Marriage and Sex Around the World
Sex and marriage in human cultures
Although many believe that monogamous heterosexual marriage is the norm or standard sexual arrangement in human society, nothing could be further from the truth. Marriage and sex have been practiced in a variety of ways across time and across cultures.
In many ancient Greek cultures, sexual relationships between older men and younger, usually adolescent, men were socially accepted and even celebrated as a kind of ideal. Male and female prostitutes, catering overwhelmingly to a male clientele, were legal and recognized as a normal part of society like other professions. Men from all social classes employed the services of prostitutes, who fell into a hierarchy ranging from slaves and others employed by pimps, to high-class "companions" who provided a variety of sexual and nonsexual services.
In ancient Greece a woman was usually married as a teenager to a man years her senior. A 16-year-old woman marrying a 30-year-old man was typical. Like in other cultures, the girl's parents played the major role in finding a husband for her. Before marrying, the vast majority of men had sex outside of marriage with prostitutes or with younger men
Islamic sex and marriage
In Islam since the time of Muhammad, men have been allowed to have multiple wives as long as they can provide for them equally. Muhammad himself is said to have married eleven to thirteen women of various ages, in various circumstances. Nevertheless, polygamy is somewhat controversial in the Islamic world, and frowned upon or even outlawed in some Muslim areas. Women do not have the option of multiple husbands in Islam.
Shiite Islam recognizes temporary marriage, in which a man and woman are "married" for a pre-planned fixed period of time. The terms of the marriage are negotiated beforehand, in accordance with various Islamic regulations, and upon the expiration of the marriage, the participants go their separate ways. The woman is typically given a "dowry," like in a traditional marriage.
The temporary marriage is openly supported and encouraged by many Shiite authorities as useful for sexual release for unmarried young people, and in circumstances of travel or domestic problems with one's spouse--all within Islamic regulations. Thus the temporary marriage essentially provides a veneer of godly legitimacy to prostitution, adultery and casual sex behaviors that technically are prohibited and, in Shiite Iran, punishable by severe penalties such as death by stoning.

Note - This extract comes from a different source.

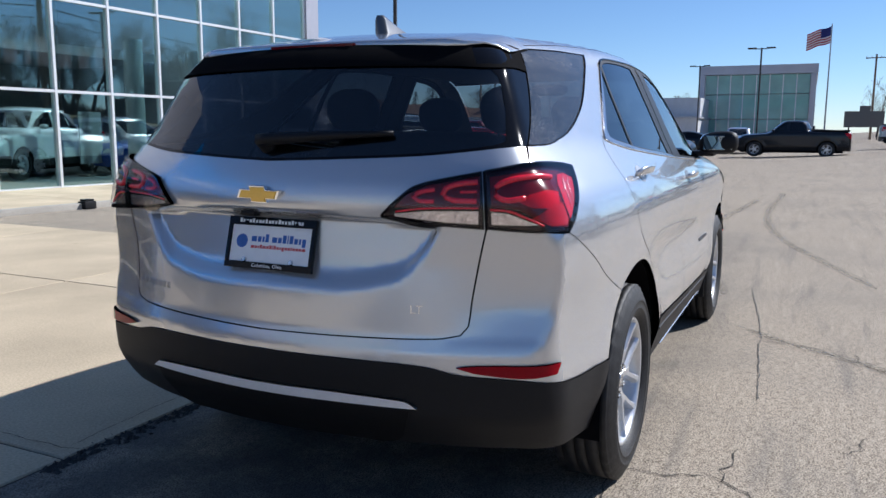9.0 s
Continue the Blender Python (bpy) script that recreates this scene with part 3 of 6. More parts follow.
def lamp_guide(name, pts, r, lens, side, mat, lift):
    """A light guide: a soft bar that follows the lamp's skin."""
    p = SUV.wall(curve(pts, .012))
    p = (p + SUV.normal(p) * lift) * (1, side, 1)
    v, f = sweep([tuple(q) for q in p], r, 7)
    link_mesh(name, v, f, mat, lens, smooth=True)


seg = dict(h=.03, thick=.004)
OUTER_BITS = ((LAMP_DEEP, .004, [(-1.930, 1.118), (-2.04, 1.136), (-2.20, 1.142), (-2.356, 1.124), (-2.352, 1.046), (-2.27, 1.040), (-2.17, .992), (-2.10, .988)]),
              (LAMP_RED, .0065, [(-1.938, 1.112), (-2.00, 1.126), (-2.062, 1.124), (-2.092, 1.100), (-2.098, 1.060), (-2.086, 1.022), (-2.076, 1.010)]),
              (LAMP_MID, .0065, [(-2.110, 1.052), (-2.150, 1.052), (-2.230, 1.016), (-2.170, .994), (-2.108, .994), (-2.094, 1.008)]),
              (LAMP_RED, .008, [(-2.118, 1.080), (-2.170, 1.088), (-2.235, 1.078), (-2.272, 1.060), (-2.230, 1.044), (-2.165, 1.040), (-2.128, 1.052)]),
              (LAMP_CLEAR, .008, [(-2.352, 1.034), (-2.300, 1.030), (-2.205, .998), (-2.350, .999)]))
INNER_BITS = ((LAMP_DEEP, .004, [(-2.388, 1.126), (-2.560, 1.100), (-2.616, 1.076), (-2.650, 1.042), (-2.388, 1.046)]),
              (LAMP_CLEAR, .008, [(-2.392, 1.036), (-2.560, 1.034), (-2.650, 1.026), (-2.648, 1.018), (-2.50, 1.004), (-2.392, 1.000)]))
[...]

A similar phenomenon is practiced among Sunni Muslims, known as the "Misyar" marriage. It is utilized mostly by married men, often on vacation for a limited period of time. The "husband" and "wife" give up some of their traditional rights as a spouse, continue to live separately, but are able to have sexual relations within a legitimate framework. The Misyar marriage is less tolerated within the Sunni world than the temporary marriage is within the Shiite world, and is considered by most to conform to the letter, if not the spirit, of Islamic marriage law.
Polygyny and polyandry
Polygyny (a man with multiple wives) has been practiced for thousands of years across many human cultures, and still is today. It was mostly utilized by wealthy or powerful men, such as kings and emperors, who not only had multiple wives but often various courtesans and mistresses as well. Mainstream Mormonism once recognized polygamous marriages, but today the practice is confined to fundamentalist Mormon communities. Islam also allows polygynous marriage.
Polyandry, a form of polygamy in which a woman has multiple husbands, is a common traditional practice in rural areas of Tibet, and has also been found in areas of South Asia, Africa, pre-Roman Europe and among some groups native to North and South America. Polyandry often entails brothers sharing a single wife. It has often been practiced out of a desire to maintain property inheritance within the family.

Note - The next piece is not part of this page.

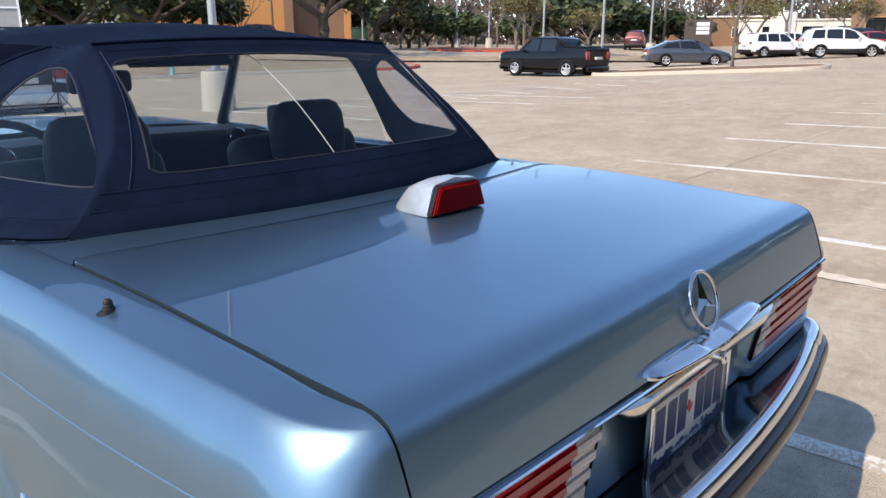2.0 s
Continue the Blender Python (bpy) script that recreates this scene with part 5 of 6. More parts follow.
# kerbs, islands and the dry strip along the far side
def kerb(pts, name="kerb", mat=M_KERB, h=0.15, w=0.16, label="pale concrete kerb along the lot", closed=False):
    run = resample(pts, max(4, int(sum((Vector(b) - Vector(a)).length for a, b in zip(pts, pts[1:])) / 0.6)))
    b = bmesh.new()
    rows = []
    for i, p in enumerate(run):
        d = (run[min(i + 1, len(run) - 1)] - run[max(0, i - 1)]).normalized()
        s = Vector((-d.y, d.x, 0))
        z = lot_z(p.x, p.y)
        rows.append([(p.x + s.x * q, p.y + s.y * q, z + hh) for q, hh in ((-w / 2 - 0.015, -0.03), (-w / 2, h - 0.03), (-w / 2 + 0.03, h), (w / 2 - 0.02, h), (w / 2, h - 0.02), (w / 2, -0.03))])
    vs = grid(b, rows)
    if not closed:
        b.faces.new(vs[0])
        b.faces.new(vs[-1][::-1])
    return tagged(part(name, b, mat, None), label, "kerb", "", "structure")


def fill(pts, name, mat, lift, label, category="ground"):
    b = bmesh.new()
    c = sum((Vector(p) for p in pts), Vector()) / len(pts)
    vs = [b.verts.new((p[0], p[1], lot_z(p[0], p[1]) + lift)) for p in pts]
    mid = [b.verts.new((c.x + (p[0] - c.x) * 0.5, c.y + (p[1] - c.y) * 0.5, lot_z(c.x + (p[0] - c.x) * 0.5, c.y + (p[1] - c.y) * 0.5) + lift + 0.03)) for p in pts]
    cv = b.verts.new((c.x, c.y, lot_z(c.x, c.y) + lift + 0.05))
    for i in range(len(vs)):
        j = (i + 1) % len(vs)
        b.faces.new((vs[i], vs[j], mid[j], mid[i]))
        b.faces.new((mid[i], mid[j], cv))
    return tagged(part(name, b, mat, None), label, category, "", "structure")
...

Polygamy laws around the world
Some of the most interesting and unusual sexual practices, relative to our world, are seen in the Pacific islands prior to European contact. In Hawaii, religious laws regulated eating and diet more strictly than sex. Women, for example, were not allowed to eat pork and other foods, and women and men were not permitted to eat together in certain situations, under penalty of death. In the absence of western Christian ideas of shame or guilt associated with sex, Hawaiians and other Pacific Islanders took a much more casual and playful attitude toward it.
Children were readily educated and informed about sex by adults without hesitation, and children were allowed to play with and explore themselves and each other sexually. Adolescents from a relatively young age were expected to be sexually active, including with older adults. Any rules concerning "marriage," including female virginity standards, applied to the ruling upper classes. Otherwise, official pairings or explicit declarations of partnership were very rare. People mostly had consensual sexual relations whenever they wanted.